Mysterious One-Second Latency
Soon after deployment, we observed approximately 1 second of additional image pull latency. Enabling debug log level for containerd showed the following:
12025-11-10T07:46:14.609236015Z level=debug msg="create image" name="xxx.dkr.ecr.us-west-2.amazonaws.com/telemetry:latest@sha256:xxx" target="sha256:xxx""
22025-11-10T07:46:15.174746106Z level=debug msg="prepare view snapshot" key=ping parent= snapshotter=soci"
32025-11-10T07:46:16.177995366Z level=debug msg="prepare view snapshot" key=ping parent= snapshotter=soci"
42025-11-10T07:46:16.184813541Z level=debug msg="prepare view snapshot" key=ping parent= snapshotter=soci"
52025-11-10T07:46:16.194634746Z level=debug msg="prepare view snapshot" key=ping parent= snapshotter=soci"
6... retry every 10ms ...
72025-11-10T07:46:17.184668850Z level=debug msg="prepare view snapshot" key=ping parent= snapshotter=soci"
82025-11-10T07:46:17.274659068Z level=debug msg="(*service).Write started" expected="sha256:xxx" ref="manifest-sha256:xxx" total=1577"
The "ping" is a Snapshotter.View call with an empty parent argument.
After about 100 retries, the ping finally succeeds, indicating soci-snapshotter is ready.
Interestingly, soci-snapshotter only saw the last ping request—the first request it received after starting, more than 1 second after launch.
12025-11-10T07:46:15.560288947Z "address":"fd://","level":"info","msg":"soci-snapshotter-grpc successfully started"
22025-11-10T07:46:17.187325450Z "key":"fargate.task/103/ping","level":"debug","msg":"view"
Where Did the Failed Ping Requests Go?
Note that the daemon software configured for socket activation with socket units needs to be able to accept sockets from systemd, either via systemd's native socket passing interface (see sd_listen_fds for details about the precise protocol used and the order in which the file descriptors are passed) or via traditional inetd(8)-style socket passing (i.e., sockets passed in via standard input and output, using
StandardInput=socketin the service file). --- systemd socket activation documentation
The sd_listen_fds function does the following:
- Sets environment variables:
LISTEN_FDS(number of file descriptors passed) andLISTEN_PID(PID of your process so you can ignore fds meant for others) - Passes the file descriptors starting at FD 3
However, the environment variables and file descriptors are passed to the main process started by soci-snapshotter.service—a Go program called start-soci-snapshotter.

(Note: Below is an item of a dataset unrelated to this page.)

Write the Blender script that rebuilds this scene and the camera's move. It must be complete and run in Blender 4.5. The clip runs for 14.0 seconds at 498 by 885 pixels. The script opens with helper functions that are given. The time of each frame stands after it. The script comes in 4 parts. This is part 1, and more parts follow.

This Go program first performs some preparation work, then spawns a new process to actually run soci-snapshotter.
1func main() {
2 doSomePreparationWorks()
3 cmd := exec.Command("/usr/bin/soci-snapshotter-grpc", "--address=fd://", "--config=/etc/soci-snapshotter-grpc/config.toml")
4 cmd.Run()
5}
The environment variables and file descriptors are passed to the main process, but exec.Command uses fork() and execve() and does not pass the parent process's environment variables and file descriptors by default. You must explicitly set cmd.ExtraFiles and cmd.Env on the command object.
When soci-snapshotter starts in the spawned process, it doesn't find the expected file descriptor, so it removes the socket and rebinds to it. See soci's listenUnix:
1func listenUnix(addr string) (net.Listener, error) {
2 // Try to remove the socket file to avoid EADDRINUSE
3 if err := os.RemoveAll(addr); err != nil {
4 return nil, fmt.Errorf("failed to remove %q: %w", addr, err)
5 }
6 return net.Listen("unix", addr)
7}
Ping requests never reach soci-snapshotter because it deletes the socket systemd created and recreates a new socket at the same path. This explains the retries, but why does the ping request succeed after 1 second?
Containerd uses the default gRPC backoff of 1s with 0.2s jitter. After the 1s backoff, containerd re-dials and connects to the socket that soci-snapshotter now listens on.
Conclusion
The fix is simple. Instead of exec.Command, use unix.Exec, which replaces the current process with a new program using the execve system call.
Spawning a new process in a socket-activated daemon is rarely a good idea. If you must do it, ensure environment variables and file descriptors are passed to the spawned process.